Personal identification plays an important and crucial role in security. Unfortunately, the traditional approaches for identity identification cannot meet the requirements for various applications due to their limits. Biometrics technology is concerned with automated authentication by using personal features for high performance, which overcomes the limitations of the conventional methods. So far, there have been extensive studies on different biometrics features with exciting applications such as fingerprint, face and iris. However, it remains a challenging task to develop new and more accurate biometric technologies to meet various needs in practice.
Prof. Zhang has been focusing on the research on biometrics computing since 1980’s with impressive research outputs. The research conducted by the team under his leadership found that human palmprint has many unique features (e.g., principal lines, wrinkles, ridges, etc.) which can be used for accurate personal identification. Based on the comprehensive investigation, they developed the world’s first civil palmprint recognition system in 2003, which resulted in the establishment of a new research area of palmprint recognition. As the pioneering researcher in this area, Prof. Zhang has been dedicated to the development of many novel palmprint recognition systems such as multispectral palmprint system, 3D palmprint system, touchless palmprint system etc. Their work was supported by both GRF and ITF grants, as well as PolyU niche area grant.

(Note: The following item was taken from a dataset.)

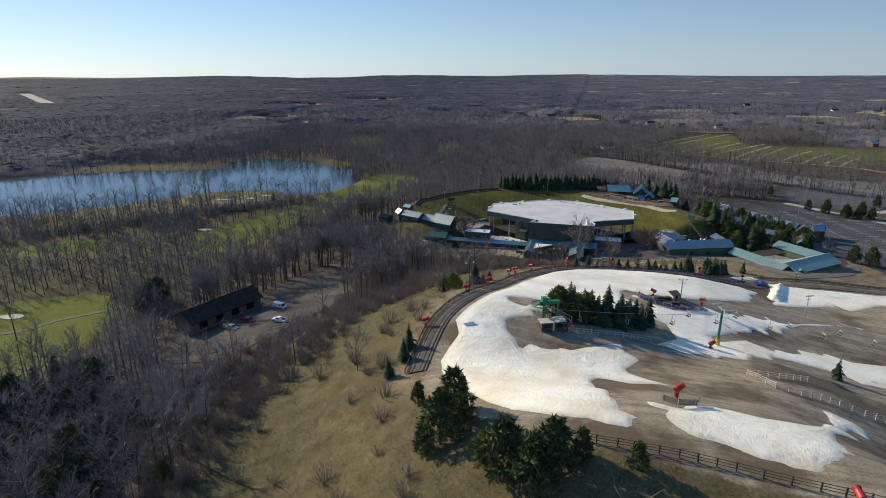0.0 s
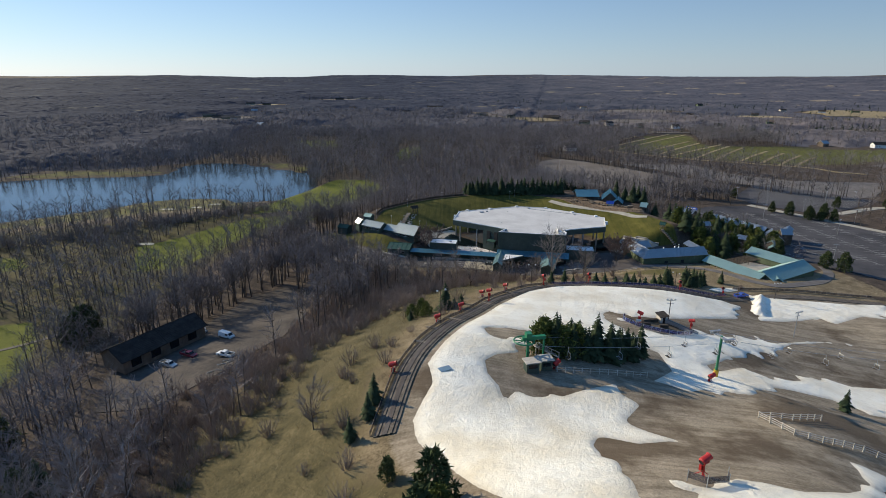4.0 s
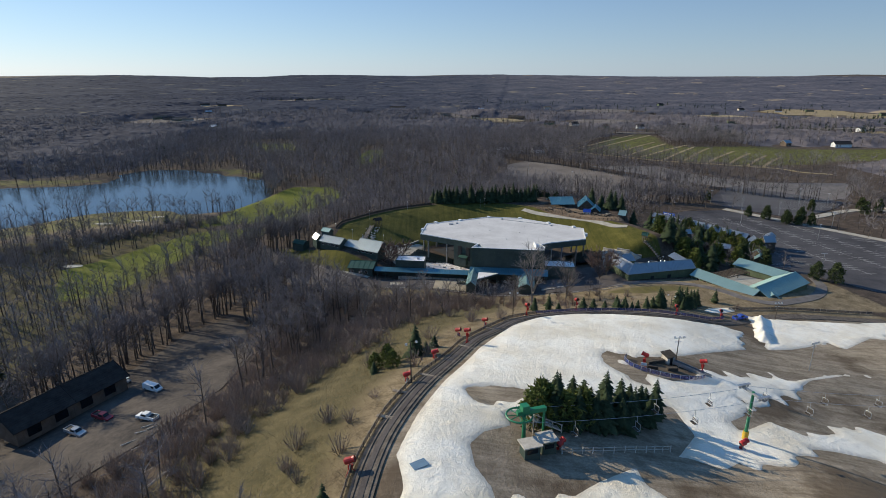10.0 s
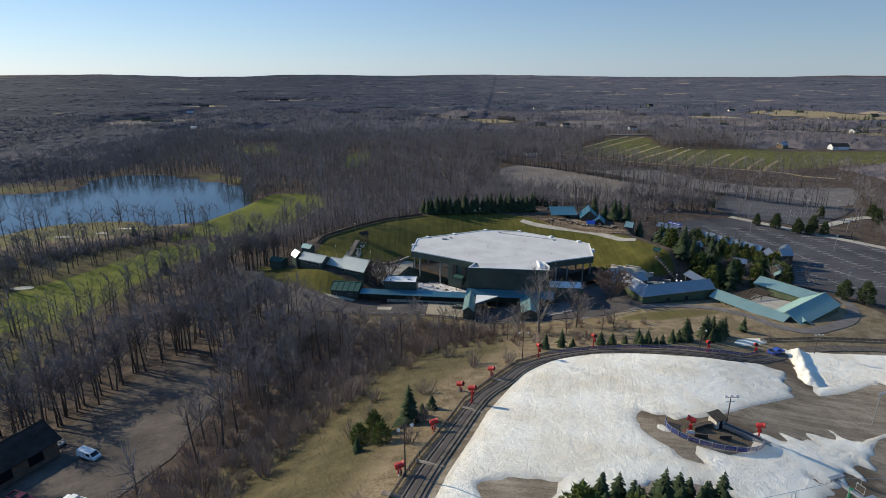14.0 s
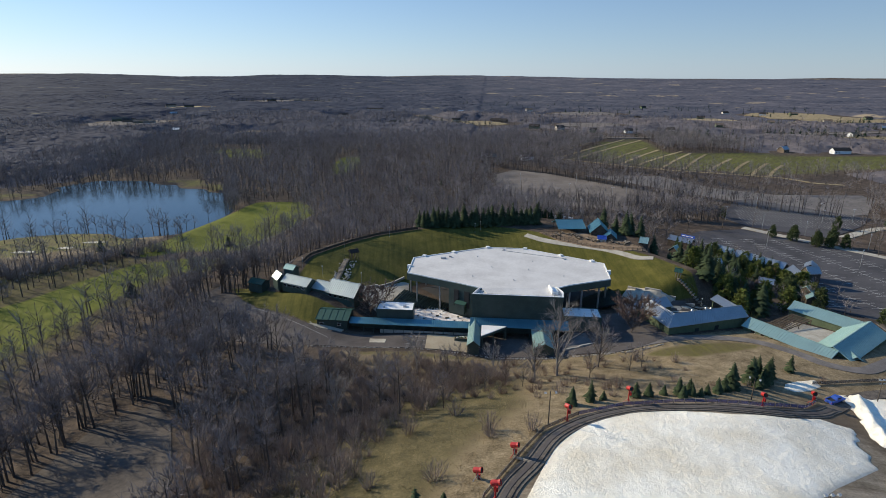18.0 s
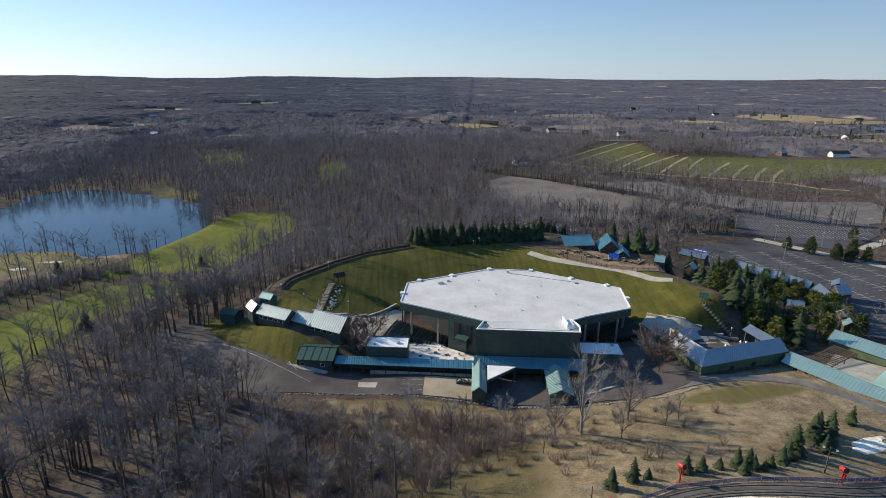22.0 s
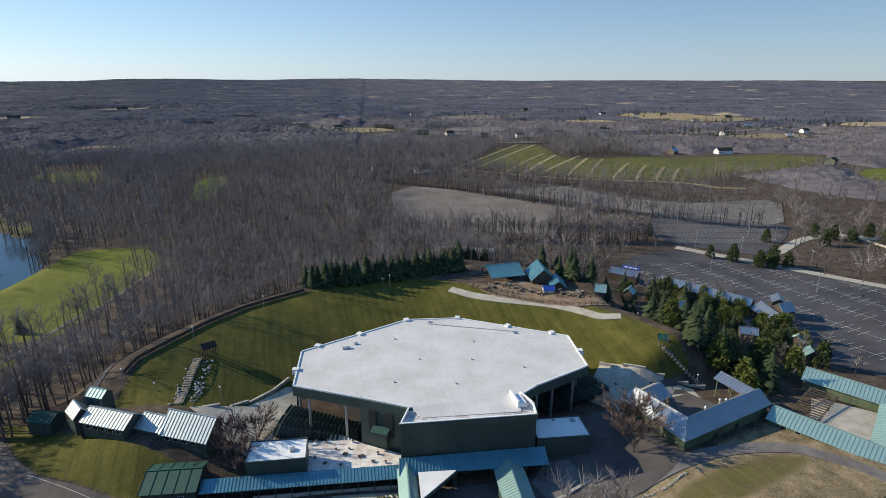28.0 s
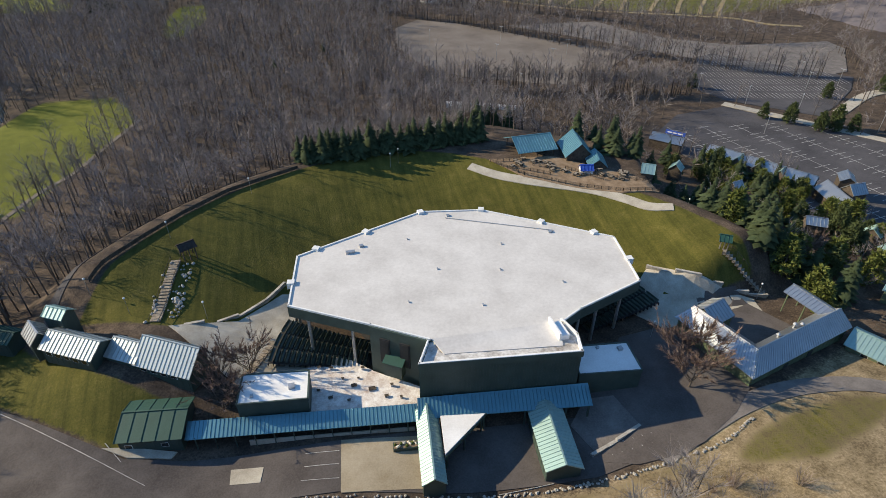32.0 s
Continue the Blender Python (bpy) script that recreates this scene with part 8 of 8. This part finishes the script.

Prof. Zhang’s palmprint research outputs have received numerous awards including the ‘Special Gold Award and Gold Medal’, High Speed and Low Cost Security System using Palmprint Technology, 14th National Invention Exhibition of China in 2003; the ‘Silver Medal’ for palmprint security system, the 34th International Exhibition of Inventions, New Techniques and Products of Geneva in 2006; the ‘Hong Kong Award for Industry’, High-Performance Palmprint-Based Security System, Machinery and Machine Tool Design Certificate of Merit, HKSAR in 2009. Besides the awards, Prof. Zhang has 10 palmprint related patents registered in China, 2 in Hong Kong and 2 in USA. Prof Zhang served as consultant for the development of ‘E-Channel’ by the HKSAR Immigration Department. In 2014, Prof. Zhang is named to be one of the 19 ‘Highly Cited Researchers 2014’ from Hong Kong universities published by Thomson Reuters. There are only 187 honored scholars in the Engineering category around the world.